McCuaig, a geologist for more than 25 years who has worked around the world, said similarly, mineral exploration had to provide a better foundation for development and long-term planning than it typically had in the past. “When you think about how we characterise our mineral deposits, it’s still largely brute force,” he said.

“It’s largely by drilling and essentially making Swiss cheese of the rock mass.

“And I would put to you that to front-end load the knowledge we need to really embrace geophysics more; to see the unseen and quantify volumes of rock, not just [use] pencils in space, with all the inherent uncertainty, and deliver that knowledge and the uncertainty into the decision-making process.

“We still as an industry firefight a lot of challenges downstream in the value chain, realising we didn’t have the information we needed upfront. And so, front-end loading that knowledge in terms of being able to quantify earlier, better, what’s in the rock that matters, is the big challenge.

“How well are we doing? It’s variable. In some aspects we do pretty well in certain places. And in others it needs a lot of work. I think throughout the industry you see pockets of excellence in various aspects, but there are very few … I don’t know that there is any place that actually nails it all the way across the value chain.

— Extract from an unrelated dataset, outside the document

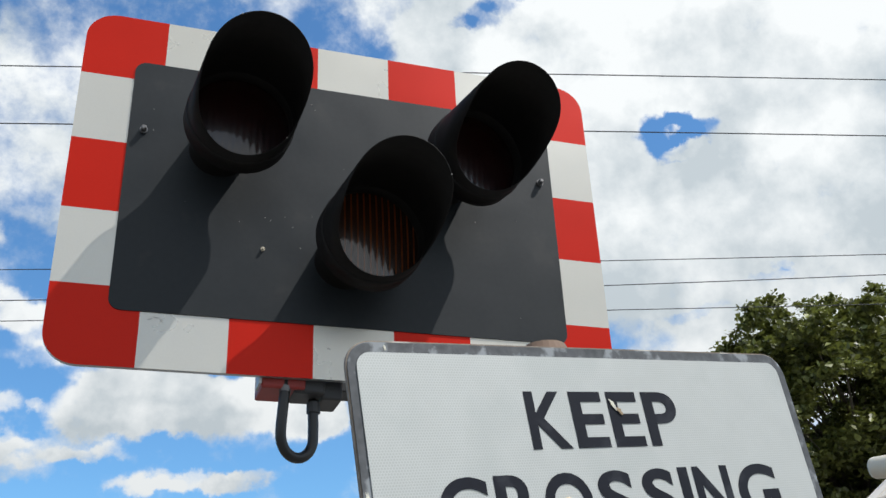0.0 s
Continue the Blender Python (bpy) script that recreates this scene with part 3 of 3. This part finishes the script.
# ---- wires ----
WIRES = [
    ((-1.299, 2.124, 4.025), (2.592, 1.261, 4.072), -0.0018),
    ((-1.234, 2.036, 3.686), (2.545, 1.311, 3.782), -0.0023),
    ((-1.284, 2.943, 3.437), (3.007, 1.982, 3.530), 0.0098),
    ((-1.374, 3.637, 3.560), (3.404, 2.433, 3.650), 0.0179),
    ((-1.306, 3.344, 3.332), (3.100, 2.170, 3.335), 0.0047),
]
for a, b, sag in WIRES:
    a, b = Vector(a), Vector(b)
    bm = bmesh.new()
    tube(bm, [a.lerp(b, k / 8) - Vector((0, 0, 4 * sag * k / 8 * (1 - k / 8))) for k in range(-24, 33)], 0.0027 if a.z > 3.5 else 0.0023, 6)
    tagged(part("overhead_wire", bm, WIRE), "thin dark overhead wire against the sky", "wire", "overhead wires")


# ---- the tree ----
def tree(x, y):
    rng = random.Random(5)
    base = empty("tree", pose(x, y, 0))
    base.scale = (0.87, 0.87, 0.87)
    tagged(base, "broad-leaved tree in full summer leaf", "tree")
    bm = bmesh.new()
    tube(bm, [(0, 0, 0), (0.05, 0, 1.2), (0, 0.08, 2.6), (0.1, 0, 4.2), (0.05, 0.1, 6.2)], [0.30, 0.22, 0.19, 0.13, 0.05], 14)
    tips = []
    for i in range(300):
        # points through the outer crown, upper half fuller
        a, u = rng.uniform(0, 6.283), rng.uniform(-0.8, 1.0)
        k = rng.uniform(0.62, 1.0) * (1 + 0.10 * math.sin(3 * a + 4 * u) + 0.09 * math.sin(7 * a - 5 * u))
        flat = math.sqrt(1 - u * u)
        tips.append(Vector((3.65 * k * flat * math.cos(a), 3.3 * k * flat * math.sin(a), 5.45 + 3.2 * k * u)))
    for i in range(70):
        # the shaded heart of the crown
        a, u, k = rng.uniform(0, 6.283), rng.uniform(-0.8, 0.8), rng.uniform(0.15, 0.62)
        flat = math.sqrt(1 - u * u)
        tips.append(Vector((3.5 * k * flat * math.cos(a), 3.3 * k * flat * math.sin(a), 5.4 + 3.0 * k * u)))
    for i, q in enumerate(tips[:150]):
        p0 = Vector((0, 0, min(5.6, max(1.8, q.z - 0.5 * math.hypot(q.x, q.y) - 0.3))))
        mid = p0.lerp(q, 0.55) + Vector((rng.gauss(0, .15), rng.gauss(0, .15), rng.uniform(-.1, .25)))
        thick = 0.075 if i % 6 == 0 else 0.032
        tube(bm, [p0, p0.lerp(mid, 0.5), mid, q], [thick, thick * 0.8, thick * 0.5, 0.007], 6)
    part("trunk", bm, BARK, base, "grey-brown trunk and limbs")
    verts, faces = [], []
    for q in tips:
        size = rng.uniform(0.30, 0.62)
        sprigs = [Vector((rng.gauss(0, 1), rng.gauss(0, 1), rng.gauss(0.25, 0.8))).normalized() * size * rng.uniform(0.5, 1.0) for _ in range(22)]
        for _ in range(int(900 * size + 50)):
            spot = rng.choice(sprigs) + Vector((rng.gauss(0, 0.085), rng.gauss(0, 0.085), rng.gauss(0, 0.05)))
            c = q + Vector((spot.x, spot.y, spot.z * 0.8))
            r = rng.uniform(0.040, 0.078)
            turn = Euler((rng.gauss(0, 0.6), rng.gauss(0, 0.6), rng.uniform(0, 6.28))).to_matrix()
            i = len(verts)
            for lx, ly, lz in ((-r, 0, 0), (-.2 * r, -.75 * r, .12 * r), (r, 0, -.2 * r), (-.2 * r, .75 * r, .12 * r)):
                verts.append(c + turn @ Vector((lx, ly, lz)))
            faces.append((i, i + 1, i + 2, i + 3))
    me = bpy.data.meshes.new("crown")
    me.from_pydata([tuple(v) for v in verts], [], faces)
    me.materials.append(LEAF)
    crown = new("crown", me)
    crown.parent = base
    tagged(crown, "dense green crown of many small leaves", kind="stuff")


tree(10.95, 10.78)


# ---- what moves ----
def motions():
    walk(BOOM, [(t, pose(*PIVOT, 0, -a, 0)) for t, a in LIFT])


motions()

“The ability to quantify uncertainty and to manage that uncertainty through the value chain, so that we understand the risks, make decisions, and know how we can invest to best reduce that uncertainty through the value chain, that is huge.

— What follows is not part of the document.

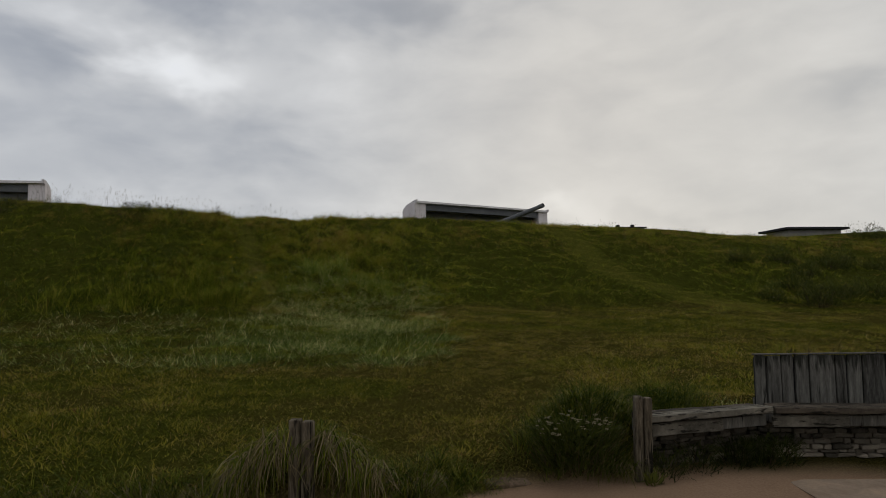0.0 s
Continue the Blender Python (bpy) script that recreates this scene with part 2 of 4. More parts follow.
paint_mat = surface("white_painted_concrete", [(0.3, (0.60, 0.54, 0.55)), (0.5, (0.72, 0.66, 0.67)), (0.7, (0.80, 0.76, 0.76))], 0.9, 9.0, 0.9, bump=0.25, depth=0.01)
roof_mat = surface("pale_roof_edge", [(0.3, (0.62, 0.58, 0.59)), (0.5, (0.75, 0.71, 0.72)), (0.7, (0.82, 0.79, 0.79))], 0.8, 8.0, 0.9, bump=0.25, depth=0.01)
# The opening's dimness is put into this grey, far darker than the outer paint.
inner_mat = surface("shaded_inner_concrete", [(0.3, (0.10, 0.105, 0.115)), (0.5, (0.15, 0.155, 0.165)), (0.7, (0.21, 0.215, 0.225))], 0.7, 9.0, 0.95, bump=0.3, depth=0.01)
gun_mat = surface("grey_gun_paint", [(0.3, (0.096, 0.102, 0.108)), (0.5, (0.138, 0.144, 0.150)), (0.7, (0.186, 0.186, 0.192))], 2.0, 14.0, 0.55, bump=0.2, depth=0.004)
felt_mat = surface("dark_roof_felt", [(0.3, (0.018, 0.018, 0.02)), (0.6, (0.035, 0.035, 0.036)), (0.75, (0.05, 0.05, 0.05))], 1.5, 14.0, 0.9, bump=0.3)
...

“If we can get there that will definitely change the way we make decisions in mining.

“In future I see us drilling to test our models rather than to build our models.”

McCuaig said some of the pressures and “challenges that are coming at us that will affect how we define ore into the future, and our ways of working” would influence the rate at which technologies were widely adopted to augment better systems and perhaps strategies.

But he doesn’t believe there is a “single silver-bullet technology”.

“I think the main thing is changing how we think. Number one, the risk profile of mining is changing. We need to accept that.

“Just as humans got really good at finding mineralisation if it outcrops – or at one point stuck out of the ground – that search space is depleting and the value is now under cover. New mineral districts will be under cover. Our current technology package is actually suited to near-surface discoveries, so we’re going to have to modify how we see the unseen better.

“When you put on top of it the challenges of access to land … hurdles that we have to exploration under cover are a lot larger [and] it’s much higher risk because it’s more expensive.

“When we look at how the industry is planning to mine future resources, in a lot of ways they’re planning to mine them the way they mined them in the past and I would put to you that’s probably not the way to go. If you look at our pits our highwalls are getting higher; we’re mining below water tables more. The future resources are going underground, big openpit mines are trending to mass mining underground.

“And all of this requires that we have a lot more knowledge upfront.

“The other thing is when you add the increasing social demands to have a smaller environmental footprint we’re going to have to be able to mine and get more extractable metal per tonne of CO2 we emit, per tonne of water that we use, per tonne of tailings that we produce, and per kilowatt hour of energy that we consume.

“If you look at how the industry is [currently] moving … the mantra that grade is king has actually been parked a bit to volume and size is king. People looking for these long-life assets are really moving towards lower grade, and lower grade means more CO2, more water, more energy per unit level extracted.

“And so the winners in the future may not be the winners of the past.

“And there will be a need to focus on higher quality resources as we move into an under-cover setting.

“Number two is [to accept that] we need to get knowledge earlier and we need to quantify it with uncertainty and manage uncertainty all the way through.

“If we accept these things the specific technologies that come in to enable us to do that could be many. But the thing is understanding those principles and accepting those principles.

“Because if we don’t, we’re going to get smashed.”